> _INFORMATION SUPPLIED_
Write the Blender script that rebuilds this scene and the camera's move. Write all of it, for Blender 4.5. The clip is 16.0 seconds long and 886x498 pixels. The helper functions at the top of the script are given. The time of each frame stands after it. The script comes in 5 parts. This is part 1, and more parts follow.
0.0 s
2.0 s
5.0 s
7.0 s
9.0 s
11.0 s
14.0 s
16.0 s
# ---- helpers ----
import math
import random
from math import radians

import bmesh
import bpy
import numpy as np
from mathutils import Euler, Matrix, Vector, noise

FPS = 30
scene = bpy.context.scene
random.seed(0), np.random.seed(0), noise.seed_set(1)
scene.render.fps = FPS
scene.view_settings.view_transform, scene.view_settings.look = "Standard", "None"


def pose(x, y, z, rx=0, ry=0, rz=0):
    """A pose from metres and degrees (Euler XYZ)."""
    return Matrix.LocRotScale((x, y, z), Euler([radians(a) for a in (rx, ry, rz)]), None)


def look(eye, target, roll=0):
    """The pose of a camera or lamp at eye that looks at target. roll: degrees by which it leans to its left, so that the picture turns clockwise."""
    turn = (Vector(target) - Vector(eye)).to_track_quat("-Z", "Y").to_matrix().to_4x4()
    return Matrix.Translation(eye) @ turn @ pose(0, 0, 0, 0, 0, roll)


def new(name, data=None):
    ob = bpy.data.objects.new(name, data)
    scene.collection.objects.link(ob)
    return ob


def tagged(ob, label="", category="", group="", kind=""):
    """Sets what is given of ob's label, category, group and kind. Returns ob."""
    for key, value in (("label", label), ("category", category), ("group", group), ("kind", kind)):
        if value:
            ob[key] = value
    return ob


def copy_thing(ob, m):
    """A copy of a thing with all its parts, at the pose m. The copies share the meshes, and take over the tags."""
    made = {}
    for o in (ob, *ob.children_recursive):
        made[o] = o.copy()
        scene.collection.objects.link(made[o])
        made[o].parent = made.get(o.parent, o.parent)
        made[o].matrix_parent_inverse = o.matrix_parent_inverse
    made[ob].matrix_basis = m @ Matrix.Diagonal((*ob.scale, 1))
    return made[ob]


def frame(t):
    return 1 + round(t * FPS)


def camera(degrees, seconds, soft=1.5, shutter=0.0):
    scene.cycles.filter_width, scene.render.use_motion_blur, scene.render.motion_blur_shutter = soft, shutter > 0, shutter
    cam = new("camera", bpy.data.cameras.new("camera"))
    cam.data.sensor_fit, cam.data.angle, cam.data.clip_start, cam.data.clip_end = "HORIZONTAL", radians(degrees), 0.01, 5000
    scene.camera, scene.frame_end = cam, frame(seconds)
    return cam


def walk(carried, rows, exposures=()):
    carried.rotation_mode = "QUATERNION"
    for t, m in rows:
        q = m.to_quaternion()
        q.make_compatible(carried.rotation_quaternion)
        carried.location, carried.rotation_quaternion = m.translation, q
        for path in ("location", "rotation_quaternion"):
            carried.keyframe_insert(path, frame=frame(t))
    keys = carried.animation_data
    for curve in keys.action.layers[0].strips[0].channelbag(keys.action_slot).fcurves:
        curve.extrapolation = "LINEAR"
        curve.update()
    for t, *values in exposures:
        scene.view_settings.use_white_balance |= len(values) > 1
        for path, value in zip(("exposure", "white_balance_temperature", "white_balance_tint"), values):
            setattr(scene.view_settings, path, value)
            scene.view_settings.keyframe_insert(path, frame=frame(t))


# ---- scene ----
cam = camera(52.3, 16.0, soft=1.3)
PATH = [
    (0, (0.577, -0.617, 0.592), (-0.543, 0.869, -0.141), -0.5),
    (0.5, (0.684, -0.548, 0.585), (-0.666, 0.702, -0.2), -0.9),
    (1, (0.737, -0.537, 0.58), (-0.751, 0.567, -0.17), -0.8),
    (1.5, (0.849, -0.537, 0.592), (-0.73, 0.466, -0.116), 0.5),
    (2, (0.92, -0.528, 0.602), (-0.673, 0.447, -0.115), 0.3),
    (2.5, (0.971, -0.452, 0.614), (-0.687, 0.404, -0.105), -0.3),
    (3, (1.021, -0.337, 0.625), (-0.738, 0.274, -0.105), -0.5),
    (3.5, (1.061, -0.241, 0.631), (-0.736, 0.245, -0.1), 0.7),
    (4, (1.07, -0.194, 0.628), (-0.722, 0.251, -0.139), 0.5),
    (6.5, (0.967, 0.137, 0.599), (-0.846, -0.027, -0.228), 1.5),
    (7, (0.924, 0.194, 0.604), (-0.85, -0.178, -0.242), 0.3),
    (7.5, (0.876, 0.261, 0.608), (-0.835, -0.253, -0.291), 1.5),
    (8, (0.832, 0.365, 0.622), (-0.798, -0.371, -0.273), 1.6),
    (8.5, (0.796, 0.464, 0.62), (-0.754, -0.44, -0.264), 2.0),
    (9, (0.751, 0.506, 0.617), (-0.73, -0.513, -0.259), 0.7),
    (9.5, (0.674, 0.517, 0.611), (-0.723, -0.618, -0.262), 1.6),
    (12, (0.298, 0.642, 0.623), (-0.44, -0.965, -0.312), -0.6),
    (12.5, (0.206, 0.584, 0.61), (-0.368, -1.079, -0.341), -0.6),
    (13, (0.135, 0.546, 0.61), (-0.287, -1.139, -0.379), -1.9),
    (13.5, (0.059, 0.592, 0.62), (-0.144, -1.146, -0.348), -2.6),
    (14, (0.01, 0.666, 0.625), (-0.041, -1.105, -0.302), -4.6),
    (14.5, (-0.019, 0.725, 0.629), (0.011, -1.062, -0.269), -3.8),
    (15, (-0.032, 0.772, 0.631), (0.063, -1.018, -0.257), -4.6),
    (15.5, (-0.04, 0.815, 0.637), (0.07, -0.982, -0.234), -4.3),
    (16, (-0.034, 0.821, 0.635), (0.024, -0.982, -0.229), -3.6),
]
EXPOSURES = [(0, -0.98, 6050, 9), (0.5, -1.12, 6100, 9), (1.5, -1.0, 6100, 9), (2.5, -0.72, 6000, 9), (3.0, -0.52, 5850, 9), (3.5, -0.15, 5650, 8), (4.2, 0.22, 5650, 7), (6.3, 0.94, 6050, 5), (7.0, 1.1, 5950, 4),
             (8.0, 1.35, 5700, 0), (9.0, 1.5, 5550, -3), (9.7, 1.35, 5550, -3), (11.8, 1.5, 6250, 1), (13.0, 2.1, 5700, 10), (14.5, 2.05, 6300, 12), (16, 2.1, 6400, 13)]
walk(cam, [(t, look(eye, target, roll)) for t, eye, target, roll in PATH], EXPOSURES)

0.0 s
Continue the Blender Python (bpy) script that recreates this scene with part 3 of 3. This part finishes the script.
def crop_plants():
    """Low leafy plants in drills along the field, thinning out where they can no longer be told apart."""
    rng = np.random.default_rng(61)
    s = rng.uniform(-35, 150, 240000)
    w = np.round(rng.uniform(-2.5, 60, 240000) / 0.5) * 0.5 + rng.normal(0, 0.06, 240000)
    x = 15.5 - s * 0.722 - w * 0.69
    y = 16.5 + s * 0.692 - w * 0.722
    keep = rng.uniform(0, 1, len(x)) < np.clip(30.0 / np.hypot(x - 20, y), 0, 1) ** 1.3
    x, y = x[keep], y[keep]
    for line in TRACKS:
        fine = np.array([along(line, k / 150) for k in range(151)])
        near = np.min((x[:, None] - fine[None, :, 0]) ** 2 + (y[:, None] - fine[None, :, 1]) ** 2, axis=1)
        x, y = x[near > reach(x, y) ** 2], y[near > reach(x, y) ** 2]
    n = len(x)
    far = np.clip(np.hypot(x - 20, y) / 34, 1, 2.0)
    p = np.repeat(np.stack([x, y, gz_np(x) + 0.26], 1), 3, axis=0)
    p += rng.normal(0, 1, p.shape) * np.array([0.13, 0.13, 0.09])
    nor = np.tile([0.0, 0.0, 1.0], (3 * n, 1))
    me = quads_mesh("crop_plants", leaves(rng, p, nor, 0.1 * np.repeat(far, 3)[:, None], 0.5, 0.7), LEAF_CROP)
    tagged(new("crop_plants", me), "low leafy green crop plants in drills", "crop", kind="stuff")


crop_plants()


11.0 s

> _TASK REQUIREMENTS_
Begin at the first line of the records above and quote every line verbatim through the one that contains "what is given".

> _FULL OUTPUT_
Write the Blender script that rebuilds this scene and the camera's move. Write all of it, for Blender 4.5. The clip is 16.0 seconds long and 886x498 pixels. The helper functions at the top of the script are given. The time of each frame stands after it. The script comes in 5 parts. This is part 1, and more parts follow.
0.0 s
2.0 s
5.0 s
7.0 s
9.0 s
11.0 s
14.0 s
16.0 s
# ---- helpers ----
import math
import random
from math import radians

import bmesh
import bpy
import numpy as np
from mathutils import Euler, Matrix, Vector, noise

FPS = 30
scene = bpy.context.scene
random.seed(0), np.random.seed(0), noise.seed_set(1)
scene.render.fps = FPS
scene.view_settings.view_transform, scene.view_settings.look = "Standard", "None"


def pose(x, y, z, rx=0, ry=0, rz=0):
    """A pose from metres and degrees (Euler XYZ)."""
    return Matrix.LocRotScale((x, y, z), Euler([radians(a) for a in (rx, ry, rz)]), None)


def look(eye, target, roll=0):
    """The pose of a camera or lamp at eye that looks at target. roll: degrees by which it leans to its left, so that the picture turns clockwise."""
    turn = (Vector(target) - Vector(eye)).to_track_quat("-Z", "Y").to_matrix().to_4x4()
    return Matrix.Translation(eye) @ turn @ pose(0, 0, 0, 0, 0, roll)


def new(name, data=None):
    ob = bpy.data.objects.new(name, data)
    scene.collection.objects.link(ob)
    return ob


def tagged(ob, label="", category="", group="", kind=""):
    """Sets what is given of ob's label, category, group and kind. Returns ob."""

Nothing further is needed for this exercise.